Retelling the story with a straight face, my aunty was confused as to why I was rolling around in fits of laughter! Man, us Samoans can be very conservative and we are easy to give into our fear of the unknown, fear of the “other”.
Unfortunately for Sinalei, the New Age group had enough, canceled the booking and took their people, and their money to Niue.
Man I’m guilty of seeing things which aren’t really there too. After work one day, I was sitting in a packed train trying to mind my own business. But sitting next to me was a young Arab boy who I noticed was reading some Arabic writing. He was holding on to a backpack pretty tight. He was also muttering away what sounded like a chant. But then he started to sway a little back and forth in his seat. But what really got me going was when he started to weep!
I started to think, is this his last prayer to Allah before he blows up the train? Were those tears of goodbye before he pressed the detonator in his bag? I wasn’t the only one getting worried. Other people had noticed the boys behaviour and were getting twitchy themselves. I started to think, should I tackle this guy before he blows us up, and I’d save the day? I decided against being a hero.
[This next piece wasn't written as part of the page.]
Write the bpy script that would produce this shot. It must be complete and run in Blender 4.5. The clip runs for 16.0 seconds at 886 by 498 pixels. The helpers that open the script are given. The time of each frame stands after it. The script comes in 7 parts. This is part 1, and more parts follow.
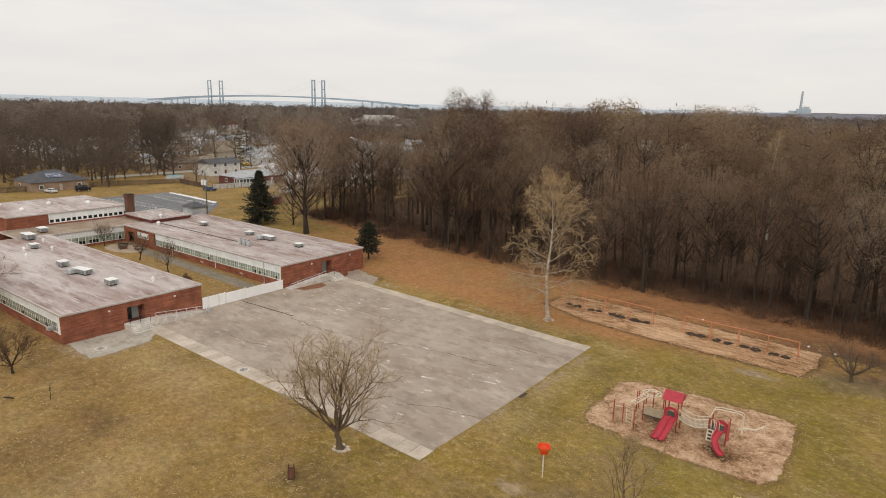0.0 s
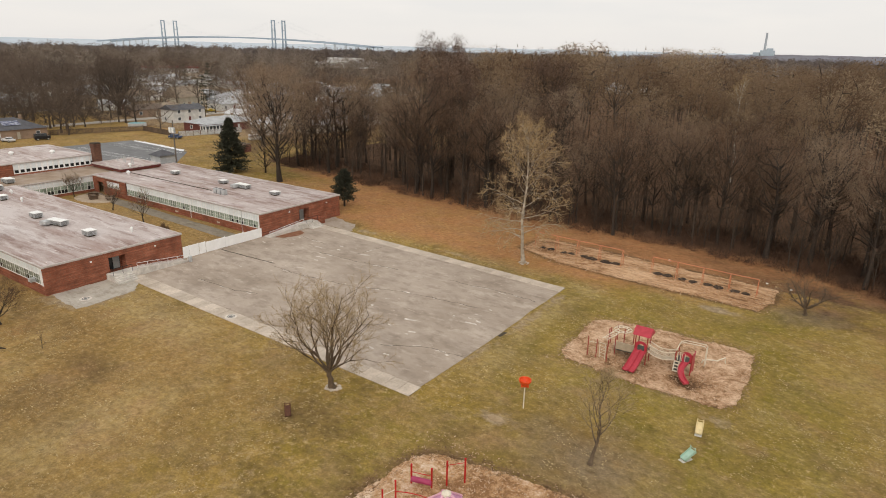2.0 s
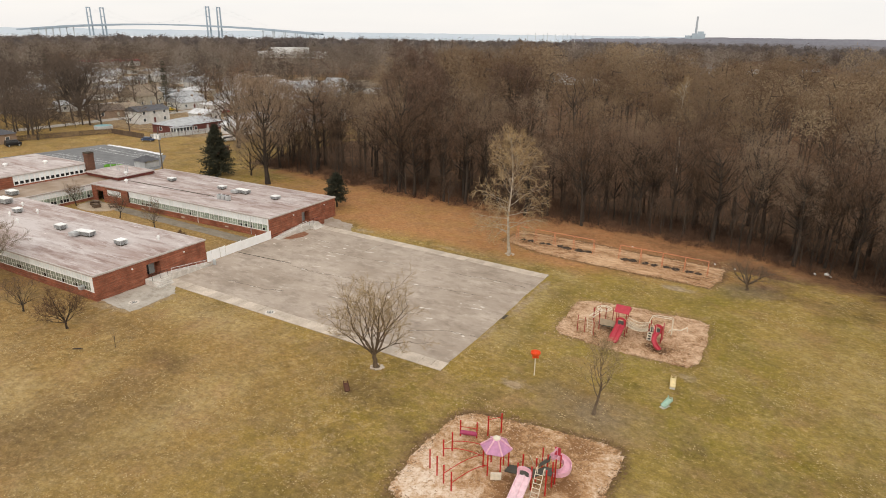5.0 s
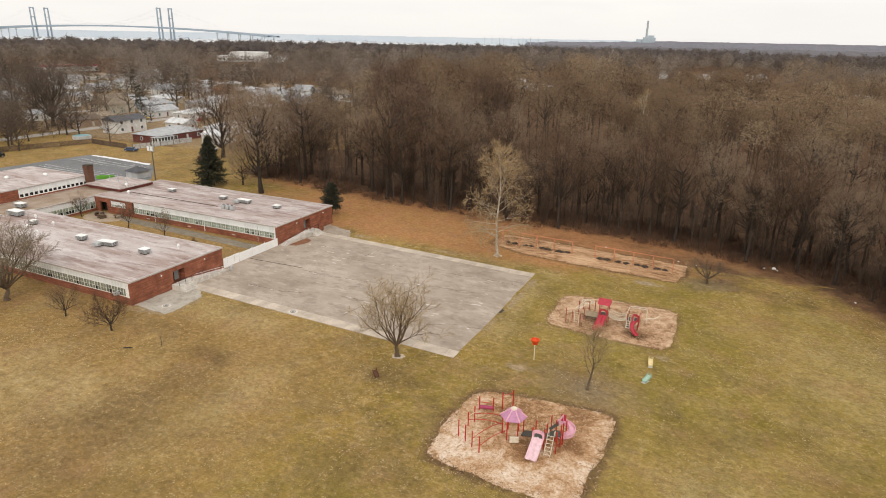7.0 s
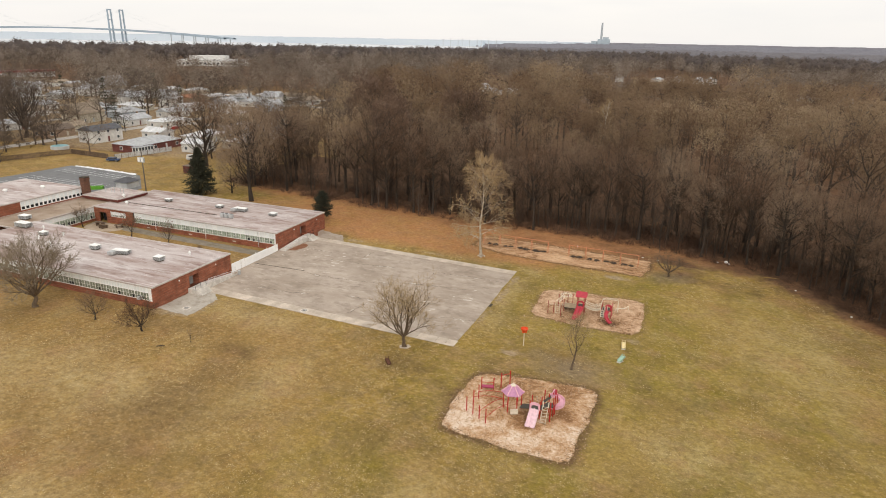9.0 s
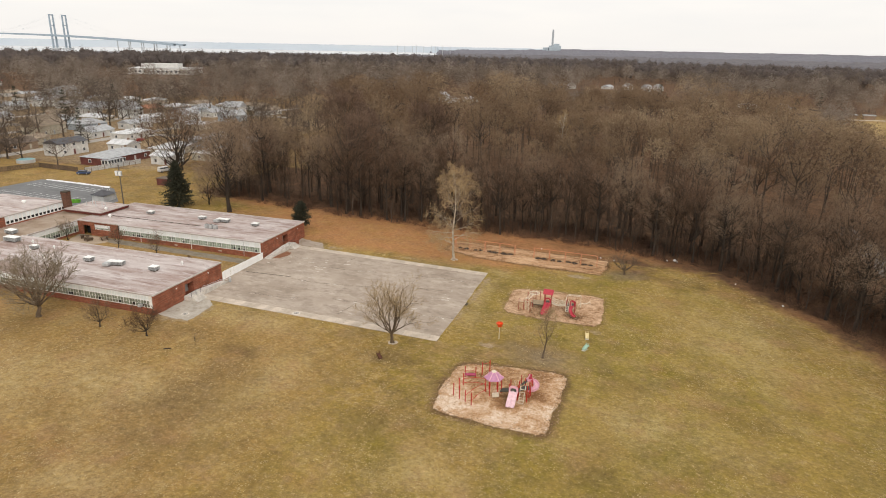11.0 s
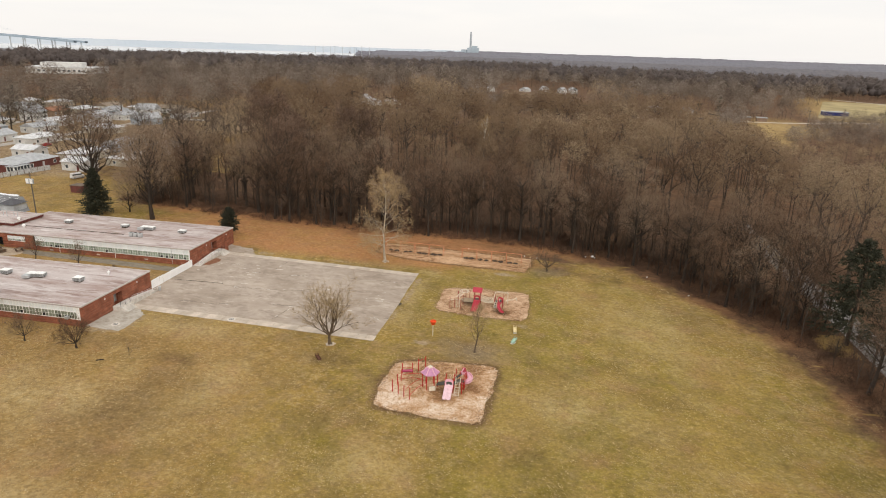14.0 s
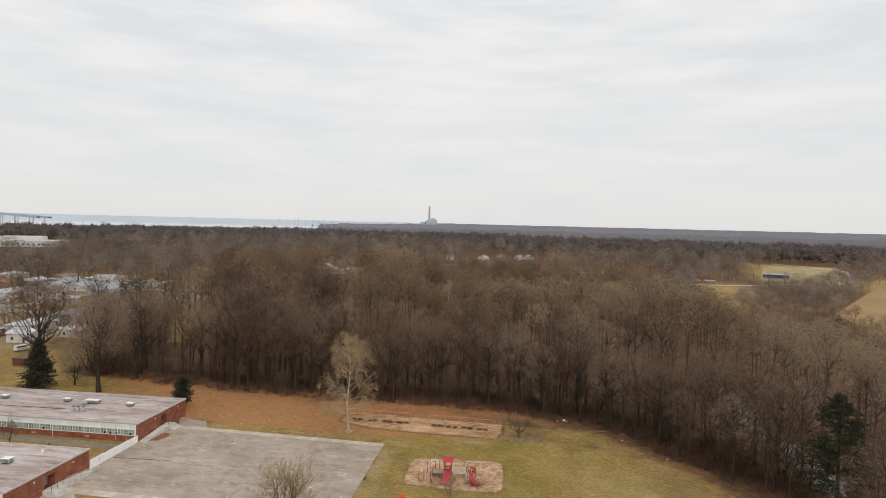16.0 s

After striking up a conversation with him, he said he was trying to learn scriptures from the Holy Koran. That didn’t totally abate my fears of a terrorist attack, until he explained he was teary eyed because he was scared of his dad giving him the beats for not learning the scriptures.
That’s when I calmed down and thought, man I know that feeling. How many times had I been fasi’d / smacked by my dad as a kid for not learning my tauloto / scriptures for lotu tamaiti / White Sunday performances? Bahaha.
Despite my racist inclinations that day on the train, I came to realise we are not that much different. And once we realise how similar we all are, we’d realise there’s nothing to fear of the “other”. The real terrorists are out there, but lets not let our fear of the unknown start judging people just because we don’t know them.